Jupiter currently shines beneath the belly of Leo, to the left of a sickle-shaped group of stars that represents the head of the celestial lion. Observing the giant planet carefully with the naked eye for a few evenings, one will notice that it moves toward the left with respect to the background stars: Next year, Jupiter will be in Virgo, one constellation over from Leo. On the evening of June 11, the first quarter moon will sit 4 degrees to Jupiter’s left.
Mars blazes at the night
As the evening advances and Jupiter sinks toward the western horizon, Mars and Saturn rise steadily in the southeast, in the same part of the sky. Mars was at opposition during the latter half of May and is currently closer to Earth than it will be for the next two years. Right now, it’s practically as bright as Jupiter and shines with a distinctive orange colour, hence the name “Red Planet”. On June 30, Mars reaches the western end of its retrograde loop in Libra: the next day it begins moving eastward, and over the coming months you can track its dizzying dash among the constellations. The gibbous moon will form a flattened triangle with Mars and Saturn on the evening of June 17.
The Red Planet is twenty times smaller than Jupiter, but it’s much closer to Earth. Seen through a telescope, the apparent diameter of the Martian globe is currently half that of Jupiter. At moderate magnification, subtle surface details are difficult to observe and require some effort to discern. Though Mars demands patience, the rewards are great for those willing to devote the time and energy needed.
Saturn at opposition
Saturn, the other “star of the evening”, arrives at opposition on June 3 in Ophiuchus. This gas giant is somewhat smaller than Jupiter, and twice as far from Earth. Through a telescope, though Saturn appears half Jupiter’s size, the planet’s magnificent rings more than compensate. Saturn is currently situated several degrees to the left of Mars and culminates in the south, slightly more than an hour after the Red Planet. During the night of June 18 to 19, a gibbous moon will sit just 3 degrees below Saturn.
Short solstice nights
This year the summer solstice occurs on June 20 at 6:34 p.m. EDT. We know that in the Northern Hemisphere this marks the longest day, but it’s also the shortest night. For the past several weeks, we’ve seen that the Sun not only sets late (and rises early), but that twilight also seems to take forever: Along the horizon, colours can still be seen late into the evening, and they reappear several hours before sunrise. Astronomers consider that nightfall is complete when the Sun is 18 degrees below the horizon: This marks the end of astronomical twilight, which can be calculated in the same way as sunrise or sunset.
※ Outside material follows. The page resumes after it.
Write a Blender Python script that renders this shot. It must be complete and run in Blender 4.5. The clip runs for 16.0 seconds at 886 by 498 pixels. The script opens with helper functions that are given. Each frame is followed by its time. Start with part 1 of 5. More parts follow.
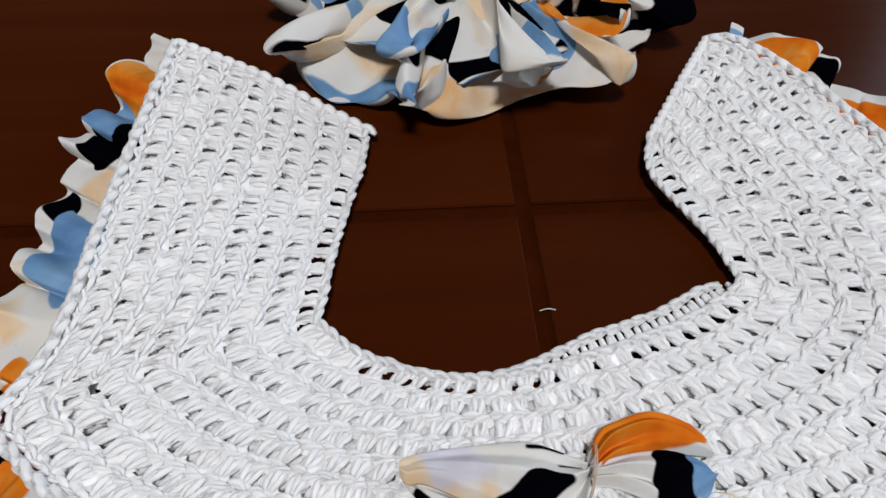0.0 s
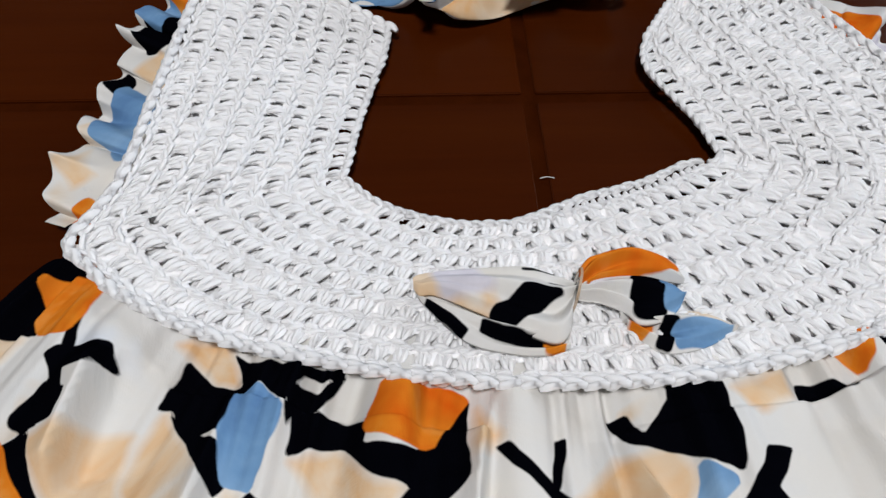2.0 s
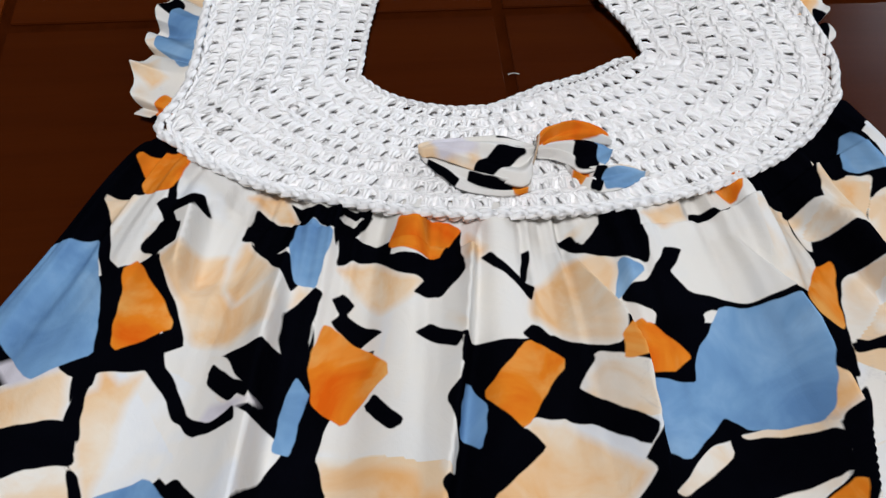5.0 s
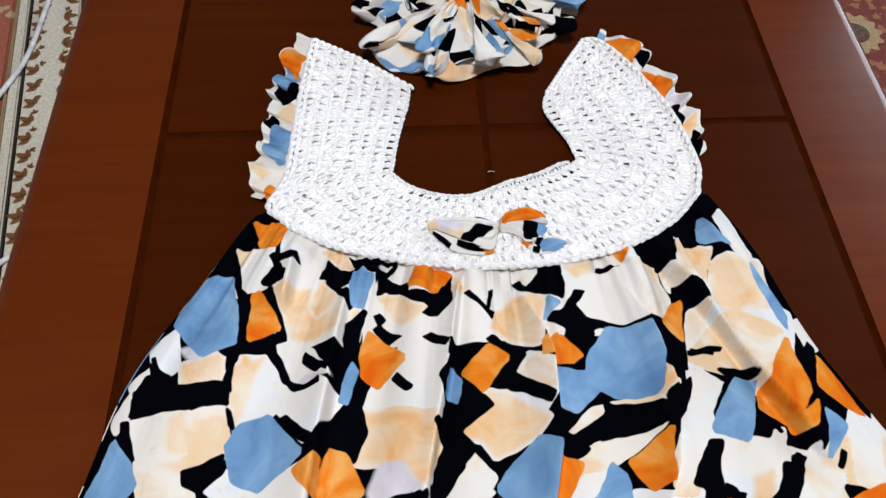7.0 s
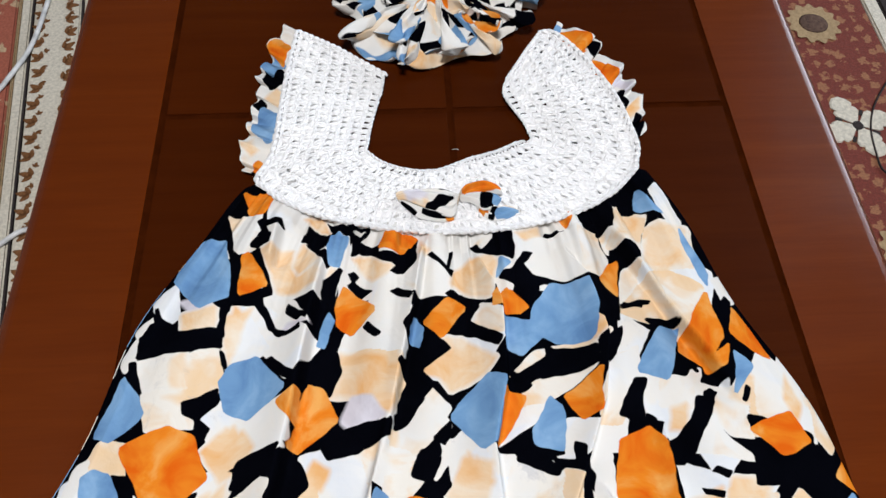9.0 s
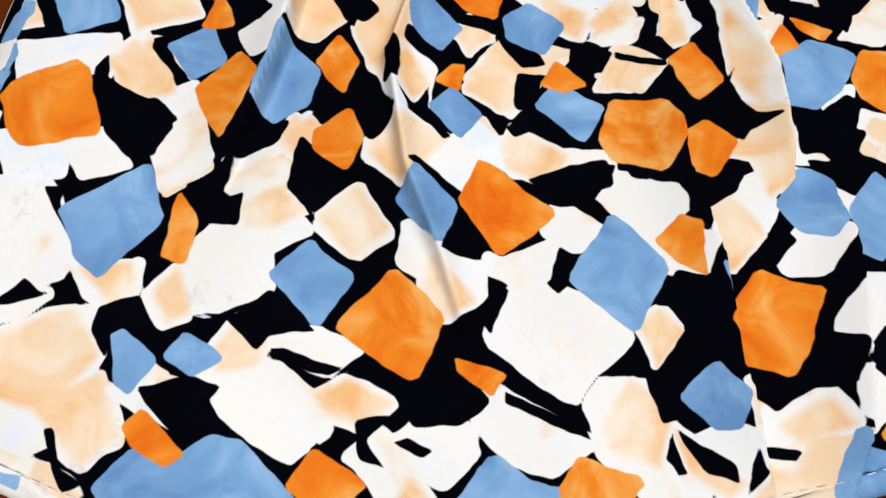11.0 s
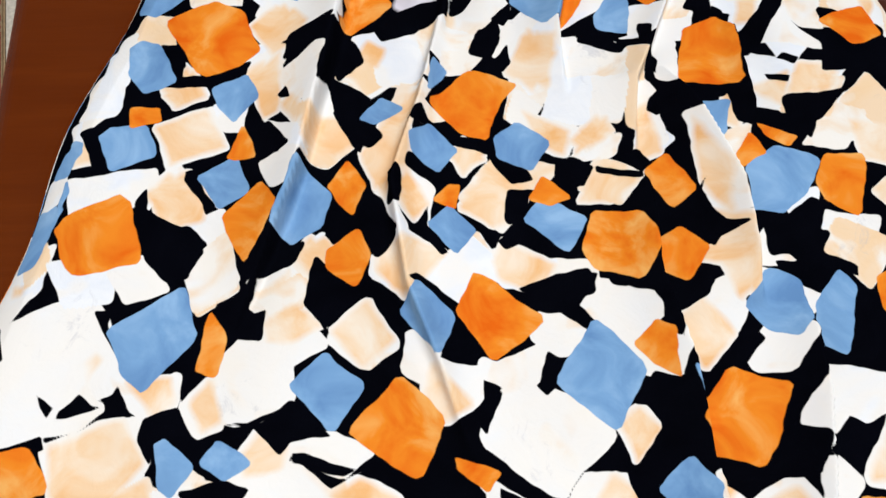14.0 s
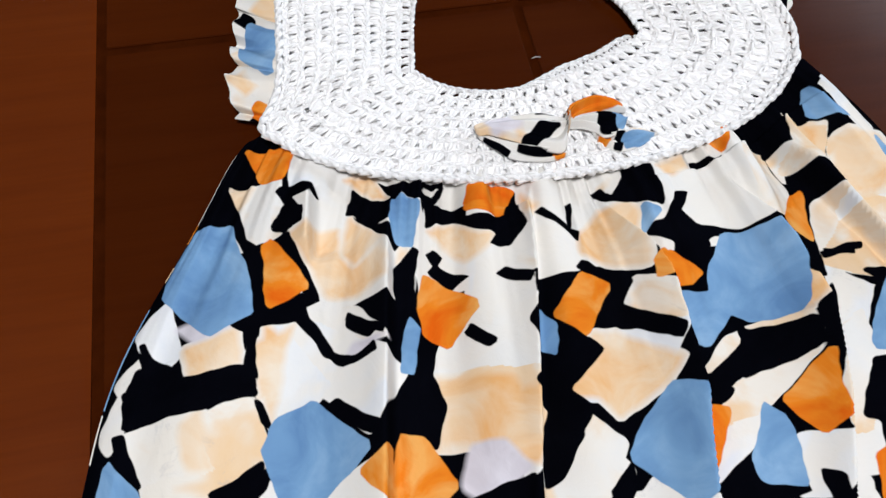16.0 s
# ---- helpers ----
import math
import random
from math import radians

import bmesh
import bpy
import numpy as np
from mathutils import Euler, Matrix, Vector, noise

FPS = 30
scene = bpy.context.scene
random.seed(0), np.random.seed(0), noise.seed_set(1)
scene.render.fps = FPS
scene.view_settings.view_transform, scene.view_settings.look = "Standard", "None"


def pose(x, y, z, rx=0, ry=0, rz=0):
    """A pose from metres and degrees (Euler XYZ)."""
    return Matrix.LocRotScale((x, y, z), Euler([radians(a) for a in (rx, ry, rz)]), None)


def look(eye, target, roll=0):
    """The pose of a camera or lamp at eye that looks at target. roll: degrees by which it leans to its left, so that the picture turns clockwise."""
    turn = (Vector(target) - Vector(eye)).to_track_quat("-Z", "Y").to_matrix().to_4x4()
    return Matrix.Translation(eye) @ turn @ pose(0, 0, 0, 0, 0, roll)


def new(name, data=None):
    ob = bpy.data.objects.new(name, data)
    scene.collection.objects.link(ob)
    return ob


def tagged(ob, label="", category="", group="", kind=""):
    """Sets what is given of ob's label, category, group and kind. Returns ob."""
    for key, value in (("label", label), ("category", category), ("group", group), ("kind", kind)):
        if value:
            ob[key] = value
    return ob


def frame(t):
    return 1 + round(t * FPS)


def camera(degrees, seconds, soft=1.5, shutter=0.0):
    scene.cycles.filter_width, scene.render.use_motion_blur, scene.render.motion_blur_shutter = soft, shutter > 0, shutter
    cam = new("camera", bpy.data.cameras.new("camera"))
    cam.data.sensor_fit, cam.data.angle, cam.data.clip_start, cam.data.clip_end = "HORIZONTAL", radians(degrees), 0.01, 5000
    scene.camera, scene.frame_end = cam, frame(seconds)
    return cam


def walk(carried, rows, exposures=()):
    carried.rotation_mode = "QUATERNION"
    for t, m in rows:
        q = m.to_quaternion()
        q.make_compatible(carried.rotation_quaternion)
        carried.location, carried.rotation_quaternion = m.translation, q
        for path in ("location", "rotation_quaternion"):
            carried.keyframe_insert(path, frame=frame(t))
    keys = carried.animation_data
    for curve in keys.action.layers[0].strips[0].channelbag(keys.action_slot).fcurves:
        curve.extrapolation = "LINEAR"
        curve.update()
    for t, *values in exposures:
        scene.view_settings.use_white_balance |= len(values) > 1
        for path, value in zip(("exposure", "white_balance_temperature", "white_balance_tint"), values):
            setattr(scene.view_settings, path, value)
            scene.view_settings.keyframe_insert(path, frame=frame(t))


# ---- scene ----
cam = camera(65.0, 16.0)
PATH = [
    (0, (-0.05, -0.175, 0.217), (0.069, 0.996, -1.4), 2.1),
    (0.5, (-0.025, -0.189, 0.226), (0.101, 0.988, -1.386), 2.6),
    (1, (-0.02, -0.208, 0.225), (0.099, 0.98, -1.379), 3.9),
    (1.5, (-0.035, -0.221, 0.227), (0.066, 0.95, -1.391), 3.3),
    (2, (-0.052, -0.231, 0.218), (0.023, 0.9, -1.429), 1.7),
    (2.5, (-0.062, -0.214, 0.188), (0.049, 0.918, -1.456), 1.7),
    (3, (-0.064, -0.201, 0.153), (0.075, 0.913, -1.503), 1.8),
    (3.5, (-0.06, -0.192, 0.144), (0.067, 0.902, -1.526), 2.2),
    (4, (-0.07, -0.223, 0.155), (0.07, 0.843, -1.531), 2.5),
    (4.5, (-0.073, -0.255, 0.205), (0.052, 0.766, -1.51), 1.4),
    (5, (-0.069, -0.303, 0.28), (0.081, 0.648, -1.472), 4.4),
    (5.2, (-0.07, -0.32, 0.314), (0.058, 0.597, -1.458), 3.4),
    (7.3, (-0.067, -0.385, 0.469), (0.031, 0.612, -1.261), 2.9),
    (7.5, (-0.058, -0.378, 0.473), (0.06, 0.574, -1.281), 4.3),
    (8, (-0.049, -0.386, 0.509), (0.092, 0.545, -1.256), 5.4),
    (8.5, (-0.05, -0.41, 0.548), (0.053, 0.557, -1.2), 3.3),
    (9, (-0.047, -0.437, 0.519), (0.06, 0.525, -1.232), 3.5),
    (9.5, (-0.066, -0.497, 0.438), (0.071, 0.248, -1.413), 4.6),
    (10, (-0.093, -0.546, 0.406), (0.096, 0.02, -1.503), 10.0),
    (10.2, (-0.107, -0.588, 0.387), (0.1, 0.002, -1.513), 13.5),
    (12.3, (-0.086, -0.689, 0.356), (-0.056, -0.163, -1.574), 3.8),
    (12.5, (-0.081, -0.698, 0.381), (-0.067, -0.166, -1.547), 1.5),
    (13, (-0.076, -0.692, 0.417), (-0.055, -0.123, -1.5), 1.3),
    (13.5, (-0.084, -0.667, 0.429), (-0.033, -0.065, -1.478), 3.7),
    (14, (-0.091, -0.615, 0.424), (-0.006, 0.005, -1.475), 5.6),
    (14.5, (-0.1, -0.549, 0.403), (0.071, 0.02, -1.507), 10.7),
    (15, (-0.101, -0.474, 0.39), (0.071, 0.169, -1.497), 6.9),
    (15.5, (-0.12, -0.401, 0.356), (0.068, 0.389, -1.471), 6.1),
    (16, (-0.129, -0.33, 0.354), (0.104, 0.483, -1.458), 5.5),
]
walk(cam, [(t, look(eye, target, roll)) for t, eye, target, roll in PATH],
     exposures=((0.0, -0.42), (2.0, -0.36), (3.0, -0.26), (4.5, -0.45), (5.0, -0.28), (7.5, 0.0), (9.2, 0.02), (10.0, 0.05), (12.5, 0.0), (14.5, 0.07), (16.0, 0.0)))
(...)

As such, at the latitude of Montreal (45.5° N), true darkness only lasts three hours on the day of the solstice. At the latitude of Québec City (46.8° N), it’s reduced to 2 hours 20 minutes; and in Saguenay (48.4° N), it lasts barely 40 minutes! In Sept-Îles (50.2° N), astronomical twilight never fully ends during this period. More northerly regions, near the Arctic Circle (66.5° N), find themselves under the influence of the famous midnight sun, with varying amounts of daylight illuminating the nighttime hours.